Kanye West

Kanye West

Having seen Kanye twice before, I didn’t know which version to expect at Bonnaroo. The first time had been at Lollapalooza in ’08, and he was in full pop-star form at the time, touring Graduation and cramming a relentless succession of hits into a seven- or eight-song run right at the end of his set, like one massive celebratory victory lap for him and the crowd alike. It was one of the most inspiring and uplifting shows I’ve ever been to. Then there was the second one, last year in Brooklyn, on the Yeezus tour. That, too, was one of the best concerts I’ve ever been to, but it was a much different animal — grandiose, dark, theatrical, and yet still creeping toward the light by the end with a similar, if truncated and “Goldigger”-averse, run of hits.

The version of Kanye that showed up at Bonnaroo, perhaps fittingly, was somewhere in between the two, or perhaps he just carried his various selves with him all at once. The setup was far more stripped-down — just Kanye, a DJ, Mike Dean playing some keys and guitar, and a giant rectangle hanging behind them, covered in screens that began the show all blaring out a single, violent shade of red as Kanye came out and began with “Black Skinhead.” In a way, it was actually far more fitting to the aesthetic of Yeezus than the Yeezus tour itself had been — it was raw, caustic, stripped-down, Kanye a singular power perched over the crowd wearing that mask. For most of the rest of the set, there was a feed of him up on the rectangle, but it was done in some sort of ghost image, so that he’d be a glaring silver or white against similarly accosting backdrop colors.

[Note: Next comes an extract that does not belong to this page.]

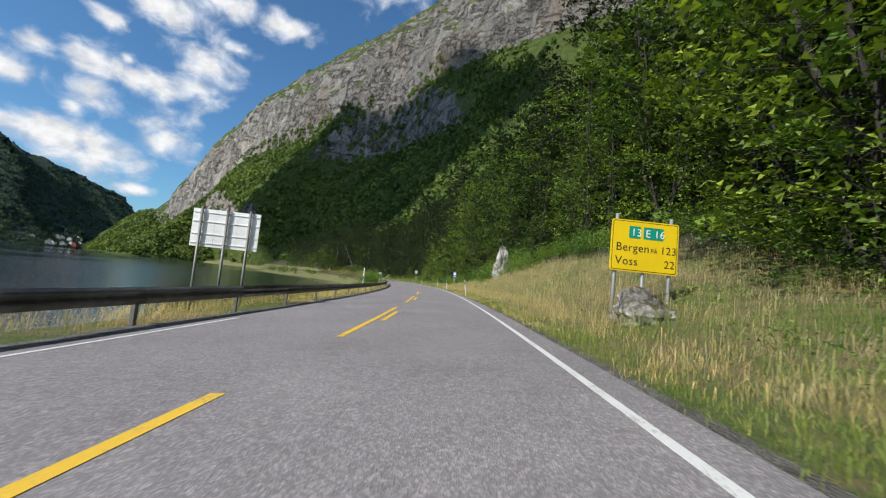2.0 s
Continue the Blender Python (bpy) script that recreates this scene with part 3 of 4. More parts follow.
# a last low ridge that closes the valley
v, f = [], []
for i in range(40):
    a = radians(20 + i * 1.6)
    r = 3600
    h = 120 + 40 * math.sin(i * 0.5) + 25 * math.sin(i * 1.7)
    v += [(-math.sin(a) * r, math.cos(a) * r, -20), (-math.sin(a) * (r + 500), math.cos(a) * (r + 500), h)]
    if i:
        f.append((2 * i - 2, 2 * i, 2 * i + 1, 2 * i - 1))
tagged(new("backdrop", mesh_of("backdrop", v, f, FAR_HAZED, True)), "low wooded ridge closing the valley, haze in its colour", "ridge", kind="structure")


# ---- woods far off ----
def crown_mesh(seed, sprays=38):
    """Ragged crown of a far tree, about 1 m in radius: three-cornered sprays of leaves round a rough egg."""
    r = np.random.default_rng(seed)
    n = r.normal(0, 1, (sprays, 3)) + (0, 0, 0.35)
    n /= np.linalg.norm(n, axis=1)[:, None]
    at = n * r.uniform(0.6, 1.05, (sprays, 1)) * (1, 1, 1.25) * (1 + 0.22 * np.sin(3 * n[:, :1] + 2 * n[:, 1:2] + seed))
    face = n + r.normal(0, 0.45, (sprays, 3))
    face /= np.linalg.norm(face, axis=1)[:, None]
    a = np.cross(face, r.normal(0, 1, (sprays, 3)))
    a /= np.linalg.norm(a, axis=1)[:, None]
    b = np.cross(face, a)
    k = r.uniform(0.30, 0.62, (sprays, 1))
    v = np.stack([at + a * k, at - a * k * 0.5 + b * k * 0.85, at - a * k * 0.5 - b * k * 0.85], 1).reshape(-1, 3)
    return v, np.arange(len(v)).reshape(-1, 3)


def woods(name, spots, sizes, label, mat):
    """Many far crowns in one mesh."""
    kinds = [crown_mesh(k) for k in range(8)]
    V, F, o = [], [], 0
    for i, (p, r) in enumerate(zip(spots, sizes)):
        v, f = kinds[i % 8]
        a = RNG.uniform(0, 6.28)
        c, s = math.cos(a), math.sin(a)
        q = np.stack([v[:, 0] * c - v[:, 1] * s, v[:, 0] * s + v[:, 1] * c, v[:, 2] * RNG.uniform(0.9, 1.4)], -1) * r
        V.append(q + p + (0, 0, r * 0.5))
        F.append(f + o)
        o += len(v)
    ob = new(name, mesh_of(name, np.concatenate(V), np.concatenate(F), mat))
    return tagged(ob, label, "woods", kind="stuff")


def scatter_on(pts, i0, i1, j0, j1, count):
    out = []
    for _ in range(count):
        i, j = RNG.uniform(i0, i1), RNG.uniform(j0, j1)
        a, b = int(i), int(j)
        u, w = i - a, j - b
        q = pts[a, b] * (1 - u) * (1 - w) + pts[a + 1, b] * u * (1 - w) + pts[a, b + 1] * (1 - u) * w + pts[a + 1, b + 1] * u * w
        out.append(q)
    return np.array(out)


near_u = np.searchsorted(us, -200)
spots = np.concatenate([scatter_on(cliff_pts, near_u - 19, near_u + 168, 0.5, 30, 7000), scatter_on(cliff_pts, near_u, near_u + 165, 69, 72, 380), scatter_on(cliff_pts, near_u, near_u + 165, 30, 34, 260)])
spots = spots[np.abs(off_road(spots[:, 0], spots[:, 1])) > 42]
along = (spots[:, 0] + 235) * -0.884 + (spots[:, 1] - 720) * 0.466
bare = (spots[:, 2] < -1.5) | (((along + 240) / 50) ** 2 + ((spots[:, 2] - 190) / 34) ** 2 < 1 + 0.5 * lumps(along, spots[:, 2], 20, 4))
spots, along = spots[~bare], along[~bare]
woods("far_woods", spots, RNG.uniform(2.4, 4.2, len(spots)), "dense green broadleaf woods on the slope under the cliff", WOODS)
spots = scatter_on(far_pts, np.searchsorted(fus, 4.5), len(fus) - 20, 0.5, 100, 8600)
woods("far_woods", spots, RNG.uniform(2.6, 4.4, len(spots)), "woods on the mountainside beyond the lake, shade and haze in their colour", WOODS_HAZED)

s = RNG.uniform(90, 640, 2700)
d = RNG.uniform(18, 190, 2700)
m = (s > 400) | (s > 330) & (d > 42) | (d > 42) & (d < 130)
s, d = s[m], d[m]
x, y = road_xy(s, d)
z = np.maximum(ground_z(s, np.minimum(d, 135)) + 0.72 * np.clip(d - 135, 0, 99), 0.8 * d - 12 + 0.85 * np.clip(d - 70, 0, 900))
woods("hill_woods", np.stack([x, y, z + 0.5], -1), RNG.uniform(2.0, 3.8, m.sum()), "green broadleaf woods on the hillside above the road", WOODS)

# ---- guard rail along the lake ----
def rail_profile():
    """Outline of a W-shaped steel beam: distance towards the road, height."""
    return [(0.00, 0.425), (0.015, 0.44), (0.06, 0.475), (0.082, 0.515), (0.075, 0.545), (0.03, 0.575), (0.012, 0.60), (0.03, 0.625),
            (0.075, 0.655), (0.082, 0.685), (0.06, 0.715), (0.015, 0.745), (0.00, 0.758)]


def beam_mesh():
    bm = bmesh.new()
    rows = []
    for y in (-2.09, -0.7, 0.7, 2.09):
        grow = 0.004 if y > 1 else 0.0
        rows.append([bm.verts.new((x + grow, y, z)) for x, z in rail_profile()])
    for a, b in zip(rows, rows[1:]):
        for i in range(len(a) - 1):
            bm.faces.new((a[i], a[i + 1], b[i + 1], b[i]))
    bmesh.ops.solidify(bm, geom=bm.faces[:], thickness=0.004)
    for y in (-1.9, 1.9):                                 # splice bolts
        for z in (0.53, 0.67):
            bmesh.ops.create_cone(bm, cap_ends=True, segments=6, radius1=0.016, radius2=0.012, depth=0.02, matrix=Matrix.Translation((0.084, y, z)) @ Matrix.Rotation(math.pi / 2, 4, "Y"))
    me = bpy.data.meshes.new("beam")
    bm.to_mesh(me)
    bm.free()
    me.materials.append(STEEL)
    return me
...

But this wasn’t going to be a night like those Yeezus shows. Coming out just a touch late and finishing just a touch early, Kanye played just four songs from Yeezus (vs. the entirety of it, as he had been doing), instead giving the people a healthy dose of what they want, coming out swinging with a slew of Cruel Summer bangers before flitting through a significant amount of his hits — again, still sans “Gold Digger.” Then he gave people a whole lot of what they didn’t want too, naturally going on his rambling, twisting speeches that would swing wildly from self-aggrandizement to self-deprecation. That’s all part of Kanye West, and it’s all part of his show. Sure, it’s a bit tedious when it goes on for twenty minutes during “Runaway,” but the stuff is crucial to the fabric of what he does now.

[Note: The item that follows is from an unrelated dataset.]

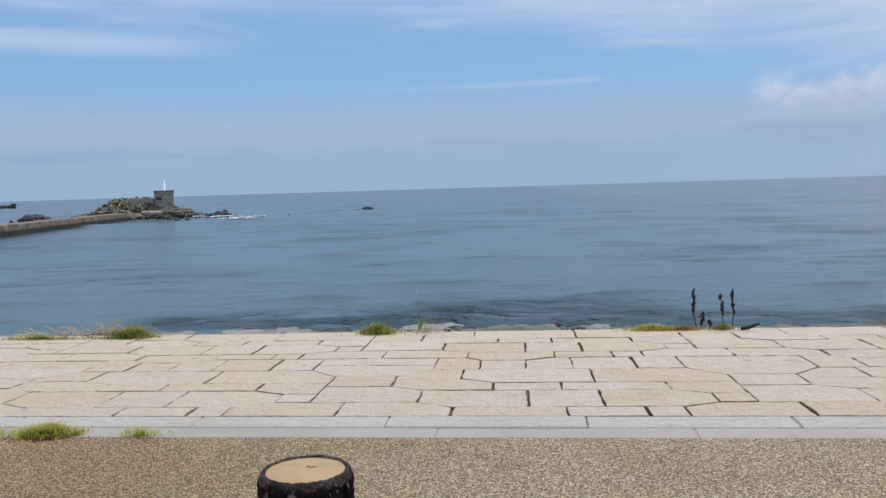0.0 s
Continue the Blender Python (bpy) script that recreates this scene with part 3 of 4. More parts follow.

It didn’t bug me much. Kanye is our most vital pop star currently working, and he’s one of my favorite artists to see live. The show had me totally, completely engrossed throughout — equally earning and demanding total absorption. I had gone in fully expecting it to be the best thing I saw this weekend — or, really, one of the best things I’ll see this year or any other — and I wasn’t wrong.